Le jeune empereur d’Annam, Dui-Tahn, jusqu’ici un fantoche décoratif aux mains des Français, se mit en rapport avec les nationaux-révolutionnaires, « ses sujets », organisa sa fuite avec leur concours et se réfugia dans un village d’où il donna le signal de la révolte. Mais les pouvoirs de la IIP se montrèrent à la hauteur.

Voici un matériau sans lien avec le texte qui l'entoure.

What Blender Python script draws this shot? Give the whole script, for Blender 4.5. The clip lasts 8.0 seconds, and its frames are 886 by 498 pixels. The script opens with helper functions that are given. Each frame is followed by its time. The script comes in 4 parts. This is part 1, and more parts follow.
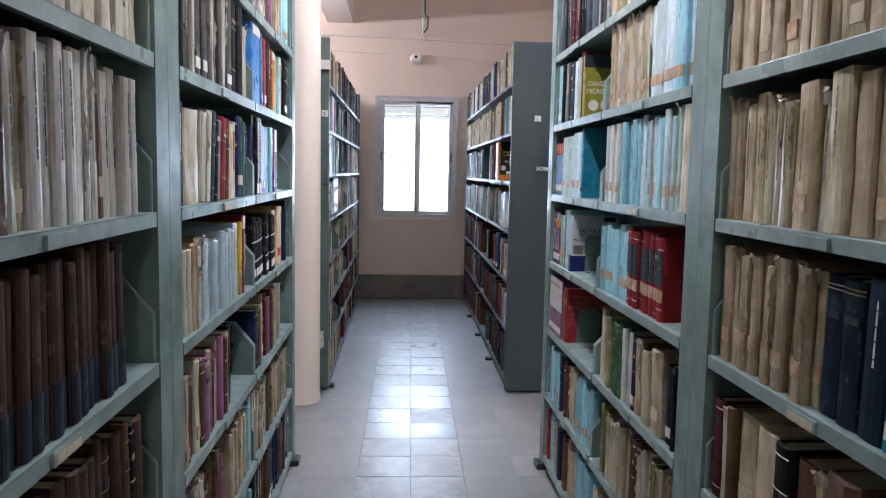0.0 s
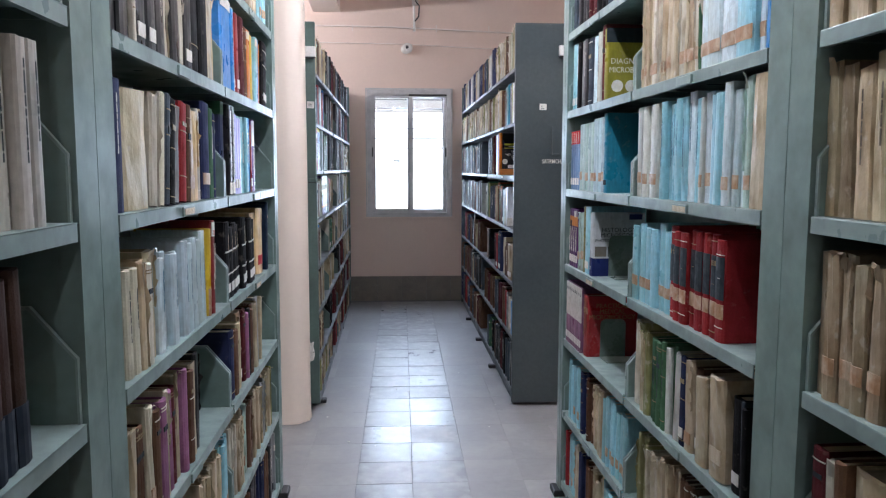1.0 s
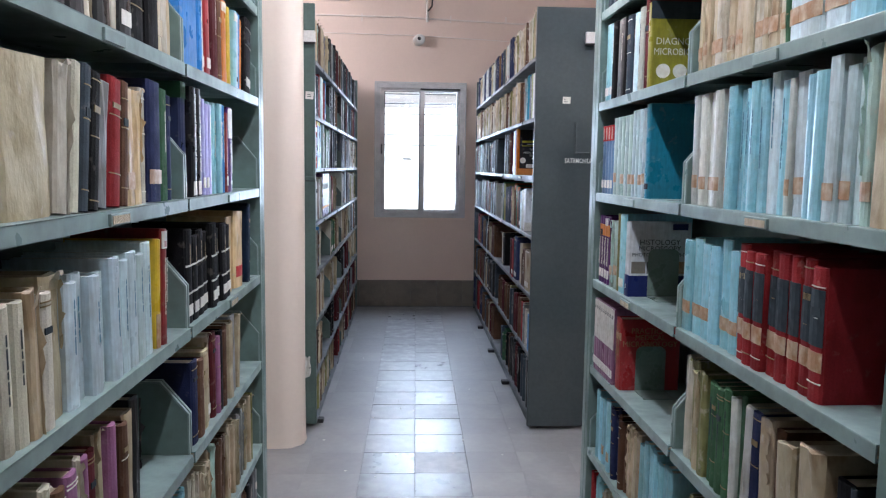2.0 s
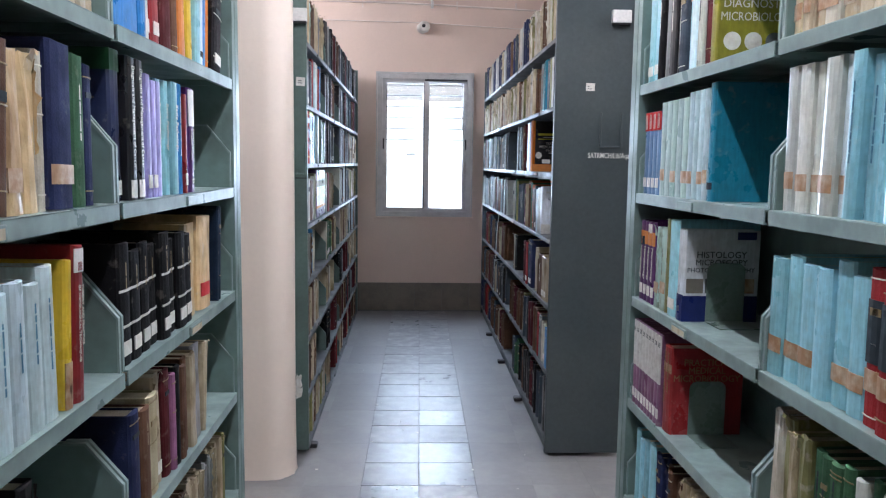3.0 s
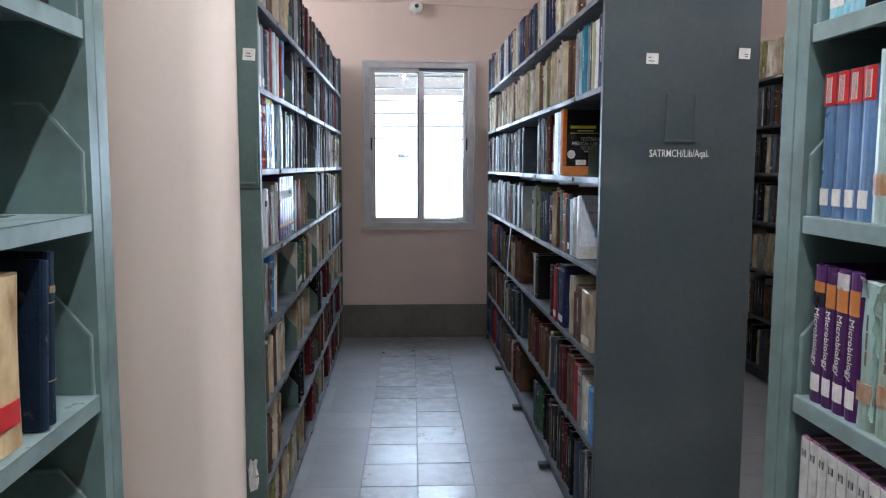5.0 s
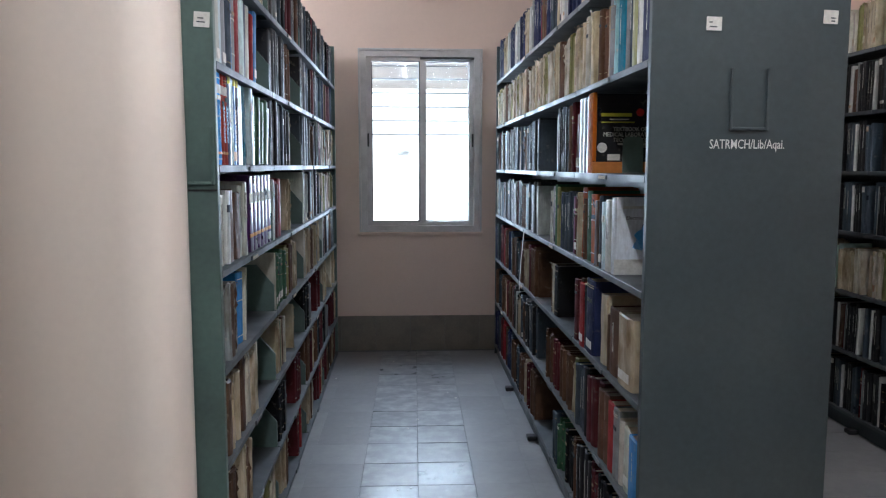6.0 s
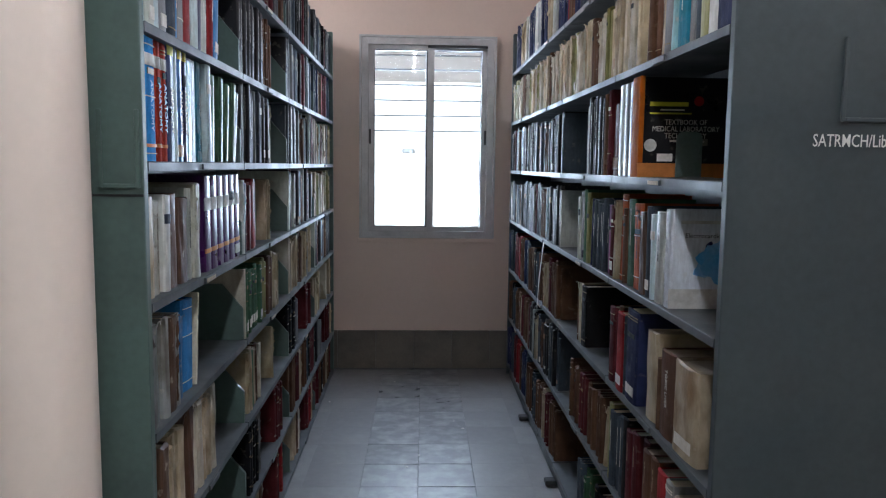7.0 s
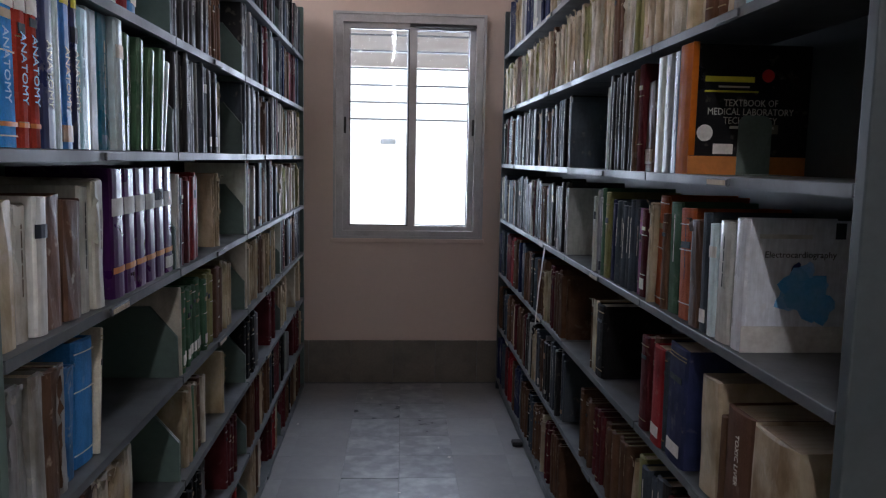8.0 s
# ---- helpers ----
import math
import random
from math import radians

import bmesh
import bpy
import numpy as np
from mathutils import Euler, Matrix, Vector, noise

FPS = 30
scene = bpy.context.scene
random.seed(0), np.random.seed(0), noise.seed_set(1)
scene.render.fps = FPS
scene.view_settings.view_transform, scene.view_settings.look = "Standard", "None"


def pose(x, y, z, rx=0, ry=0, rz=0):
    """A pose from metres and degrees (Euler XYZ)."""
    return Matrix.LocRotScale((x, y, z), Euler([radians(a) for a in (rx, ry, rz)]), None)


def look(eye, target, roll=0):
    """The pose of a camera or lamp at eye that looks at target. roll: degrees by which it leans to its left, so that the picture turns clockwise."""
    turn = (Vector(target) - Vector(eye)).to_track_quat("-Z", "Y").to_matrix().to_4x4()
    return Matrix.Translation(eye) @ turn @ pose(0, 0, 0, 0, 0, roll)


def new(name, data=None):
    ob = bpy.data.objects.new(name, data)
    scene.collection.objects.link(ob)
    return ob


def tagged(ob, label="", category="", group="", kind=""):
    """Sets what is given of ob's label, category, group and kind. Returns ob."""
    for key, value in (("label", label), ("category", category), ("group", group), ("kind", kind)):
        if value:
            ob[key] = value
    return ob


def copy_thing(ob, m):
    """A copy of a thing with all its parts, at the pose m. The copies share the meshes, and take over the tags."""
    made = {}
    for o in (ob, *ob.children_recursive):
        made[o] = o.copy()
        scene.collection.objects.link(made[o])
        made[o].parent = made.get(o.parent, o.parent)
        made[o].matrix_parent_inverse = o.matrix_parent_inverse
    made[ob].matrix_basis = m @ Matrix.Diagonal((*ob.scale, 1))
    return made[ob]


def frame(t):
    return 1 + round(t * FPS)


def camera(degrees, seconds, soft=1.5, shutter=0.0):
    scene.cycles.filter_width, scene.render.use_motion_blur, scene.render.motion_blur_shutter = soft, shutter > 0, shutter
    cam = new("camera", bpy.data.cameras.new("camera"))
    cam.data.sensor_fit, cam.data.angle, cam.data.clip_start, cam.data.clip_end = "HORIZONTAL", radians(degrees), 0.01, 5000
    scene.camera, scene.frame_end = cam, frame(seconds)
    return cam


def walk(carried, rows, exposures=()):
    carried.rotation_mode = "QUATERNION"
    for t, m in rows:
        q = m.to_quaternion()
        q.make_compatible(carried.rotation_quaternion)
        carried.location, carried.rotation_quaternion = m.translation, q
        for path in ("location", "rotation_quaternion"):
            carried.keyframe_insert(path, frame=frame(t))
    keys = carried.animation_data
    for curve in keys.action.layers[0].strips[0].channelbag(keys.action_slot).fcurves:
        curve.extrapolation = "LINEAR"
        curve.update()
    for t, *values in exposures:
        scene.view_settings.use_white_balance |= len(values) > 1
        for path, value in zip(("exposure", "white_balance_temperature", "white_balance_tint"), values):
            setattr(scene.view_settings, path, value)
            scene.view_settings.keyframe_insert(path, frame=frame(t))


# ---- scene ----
cam = camera(60.0, 8.0, soft=1.2)
PATH = [
    (0, (0.297, 0.551, 1.458), (0.417, 2.537, 1.26), 1.1),
    (0.5, (0.282, 0.772, 1.46), (0.406, 2.758, 1.259), 0.3),
    (1, (0.277, 0.959, 1.448), (0.418, 2.944, 1.241), 0.1),
    (1.5, (0.312, 1.17, 1.45), (0.436, 3.156, 1.243), 0.5),
    (3, (0.323, 1.855, 1.446), (0.422, 3.841, 1.225), 0.8),
    (3.5, (0.334, 2.1, 1.447), (0.435, 4.085, 1.226), 0.7),
    (4, (0.334, 2.361, 1.449), (0.407, 4.348, 1.239), 1.2),
    (4.5, (0.326, 2.624, 1.45), (0.43, 4.611, 1.243), 0.4),
    (5, (0.325, 2.886, 1.449), (0.442, 4.871, 1.234), 0.2),
    (6.5, (0.372, 3.72, 1.431), (0.475, 5.706, 1.216), 0.1),
    (7, (0.39, 3.994, 1.436), (0.475, 5.98, 1.22), 0.7),
    (7.5, (0.401, 4.272, 1.434), (0.483, 6.257, 1.207), 1.1),
    (8, (0.384, 4.517, 1.433), (0.525, 6.498, 1.2), 1.1),
]
EXPOSURES = [(0, 0.68, 6200, 21), (3.5, 0.76, 6120, 19), (5, 0.62, 6150, 18), (6.5, 0.42, 6200, 16), (7.5, 0.08, 6250, 21), (8, -0.2, 6550, 24)]
walk(cam, [(t, look(eye, target, roll)) for t, eye, target, roll in PATH], EXPOSURES)

# ---- light ----
world = bpy.data.worlds.new("sky")
scene.world = world
world.use_nodes = True
sky = world.node_tree.nodes.new("ShaderNodeTexSky")
sky.sky_type = "NISHITA"
sky.sun_disc = False
sky.sun_elevation, sky.sun_rotation = radians(50), radians(20)
world.node_tree.links.new(sky.outputs[0], world.node_tree.nodes["Background"].inputs[0])
world.node_tree.nodes["Background"].inputs[1].default_value = 0.12


def area_lamp(name, eye, target, w, h, watts, color):
    d = bpy.data.lights.new(name, "AREA")
    d.shape, d.size, d.size_y, d.energy, d.color = "RECTANGLE", w, h, watts, color
    ob = new(name, d)
    ob.matrix_world = look(eye, target)
    return ob


area_lamp("window_daylight", (0.5, 9.6, 1.6), (0.5, 5.0, 0.9), 0.85, 1.25, 47, (0.66, 0.83, 1.0))
# unseen tubes; third, fifth and sixth are added to brighten racks and wall
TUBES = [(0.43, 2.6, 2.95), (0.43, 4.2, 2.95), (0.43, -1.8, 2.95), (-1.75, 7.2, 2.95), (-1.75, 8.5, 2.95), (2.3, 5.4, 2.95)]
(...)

Le rebelle fut arrêté, reconduit à sa capitale Hué, déposé et enfermé en une forteresse où non seulement il pourra tout son soûl se plonger dans la « Déclaration des Droits de l’homme », mais aussi dans la collection complète de L’Humanité depuis le début de la guerre – si toutefois on lui permet de lire les journaux.

Dans ces lointaines contrées, nous citons la Revue Hebdomadaire (pour montrer la distance entre la réalité et une idéologie fortuite), l’âme du peuple bat à l’unisson avec celle du peuple français : en cet Extrême-Orient qui aurait pu se montrer hostile, nous contemplons ce tableau touchant : des milliers de bonzes adressent des prières à Bouddha pour la victoire de nos armes ! etc., etc… Ce fut écrit en l’automne de l’année passée… Dans un mois, quand le jeune empereur aura avalé sa trentième ration de prisonnier, les quelques Français qui eurent connaissance de sa révolte l’auront oubliée et les plumitifs patriotes et sociaux-patriotes reprendront avec flamme le thème du « cœur annamite battant à l’unisson de celui du français ! » C’est peu encore. Chaque fois que Renaudel en se promenant dans les rues de Paris apercevra les avis de mobilisation des Indochinois, il rappellera aux travailleurs de France que la République appelle les petits-frères annamites à venir combattre au nom du « Principe des Nationalités ».